Dichosos aquellos que tuvimos la
oportunidad de ser amamantados. Hemos recibido amor y alimento directamente de
nuestras madres.
Infinidad de niños han perdido
esa experiencia, pues su madre ha sido reemplazada –sin más- por una
corporación que produce alimentos masivos, pretendidamente superiores.
Curiosamente, en tiempos de
dietas controladas, donde se ingieren productos súper desarrollados, a decir de
pediatras y otros profesionales de la medicina rentada, casi todas mujeres producen leche materna de
baja calidad, lo que las obliga a complementar la alimentación de su bebé con
productos en polvo, para ser diluidos en agua.
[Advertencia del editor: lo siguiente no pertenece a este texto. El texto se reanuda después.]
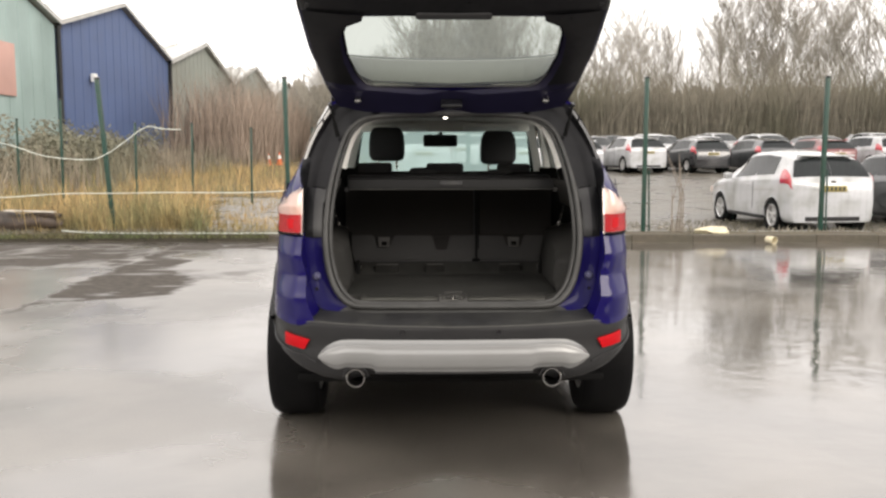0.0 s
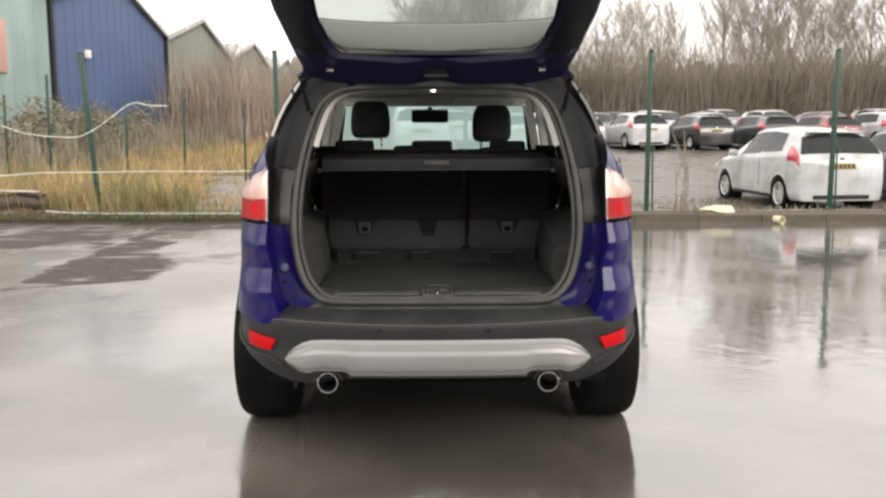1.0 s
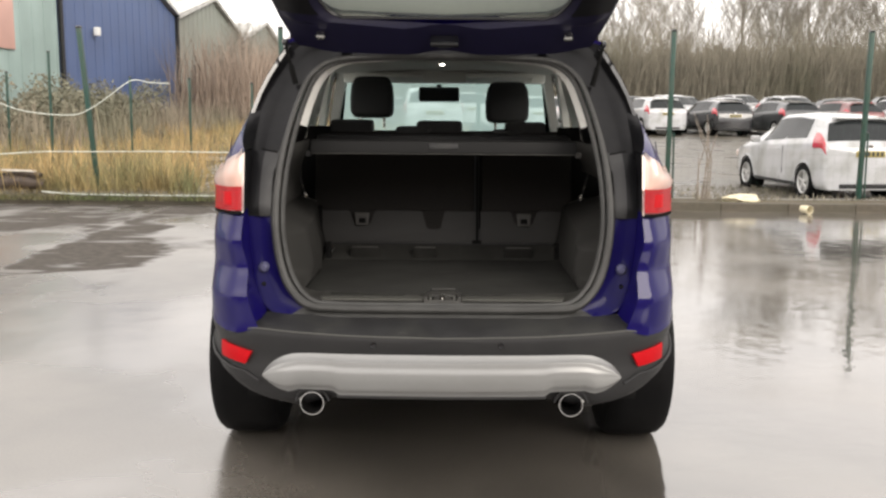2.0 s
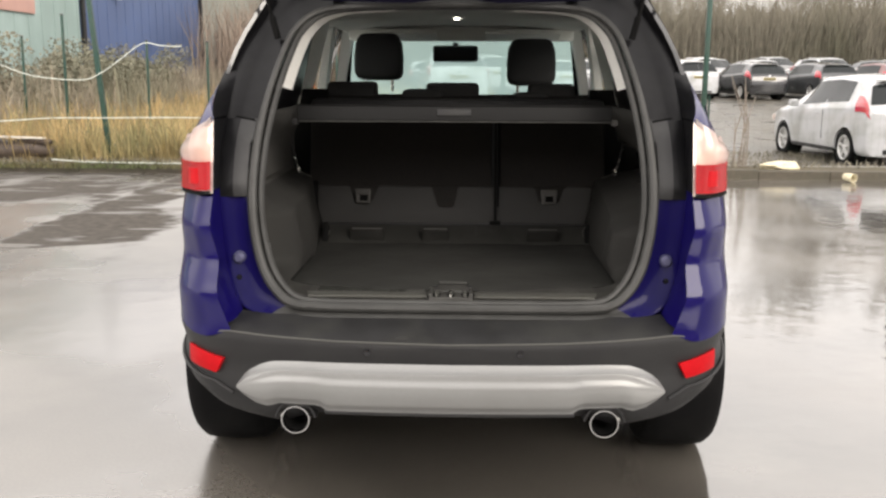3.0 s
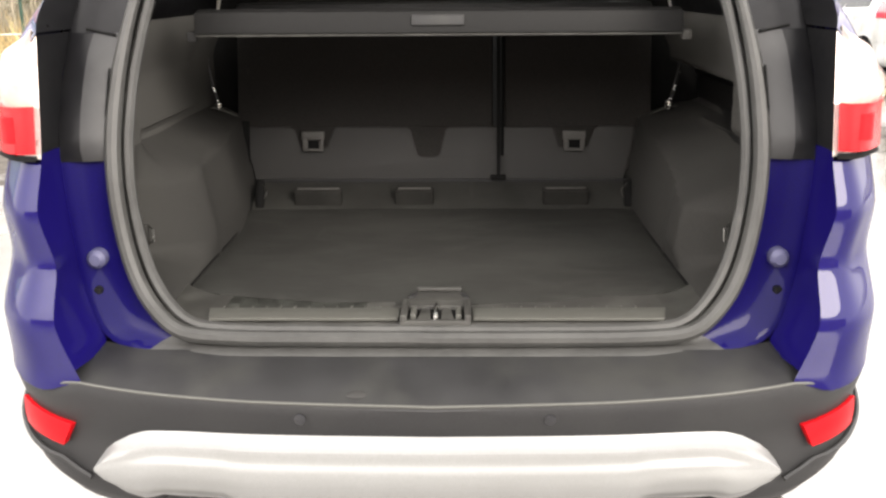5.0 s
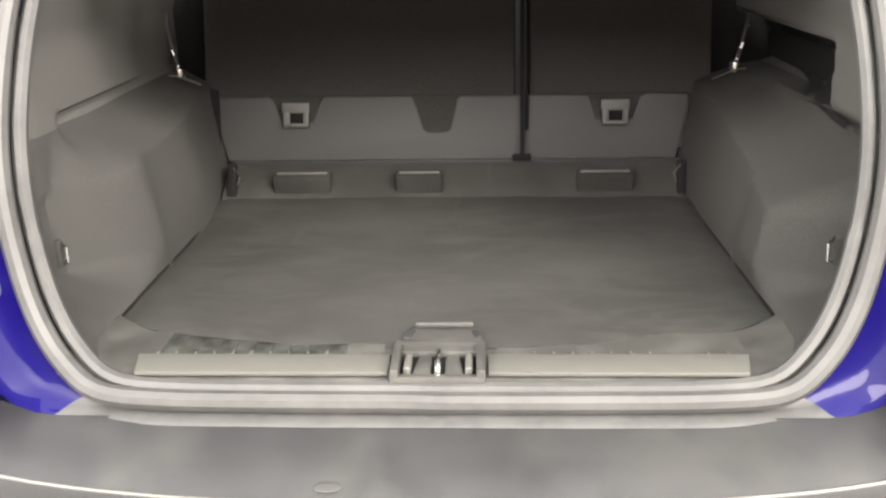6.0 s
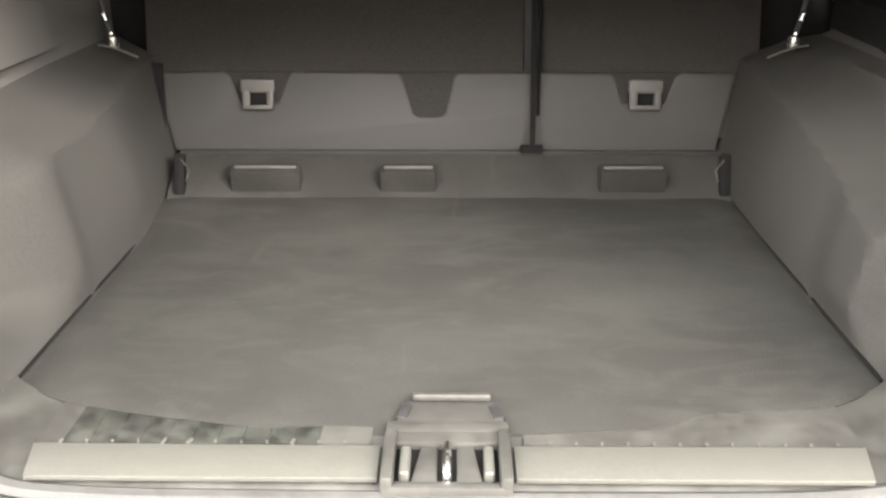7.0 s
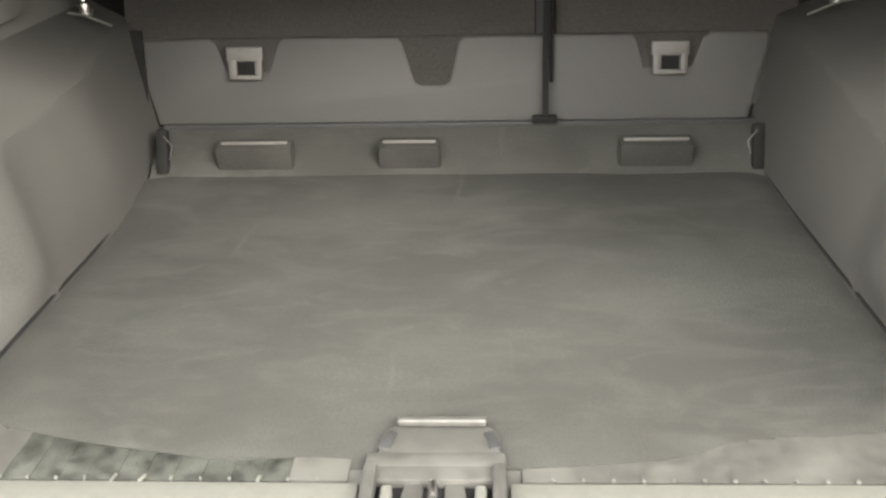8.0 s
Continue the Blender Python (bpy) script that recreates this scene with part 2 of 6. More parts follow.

Por ello, no debería sorprendernos que el acto
de entrega materna, que cobija y alimenta al bebé -mientras lo mira con
ternura-, se reemplace por el de abandonarlo con un frasco lleno de algo, que
debería ser mejor que la leche materna…
Y que el sencillo acto de amamantar,
que no requiere mayor prolegómenos, sea reemplazado por el de preparación de
biberones, con las molestias y riesgos del caso: quemaduras, temperatura del
fluido inapropiada, infecciones…
Tengo mis dudas acerca de que,
aquella madre que no amamantó, se sienta tan conectada afectivamente a sus
hijos como aquella otra que si lo hizo. Es obvio que algo se perdió en esa
relación.
Aquella que aduce no haberlo
llevado a cabo por cuestiones estéticas, significa que valorizó más a quienes
la observan: envidiosas y lascivos, que a las necesidades de su propio vástago.
Por supuesto, aquellas mujeres
que no pudieron o dejaron de producir el alimento vital, son otra cosa
diferente: no tienen otra opción que buscar fuentes alternativas.
Al menos tendría sentido no
amamantar en el caso de que el crío pudiera terminar por mamar siliconas, cuando
dichos órganos quedaron reducidos al rol de adorno.
El objetivo es claro: insertos en
la sociedad de consumo ni bien se nace.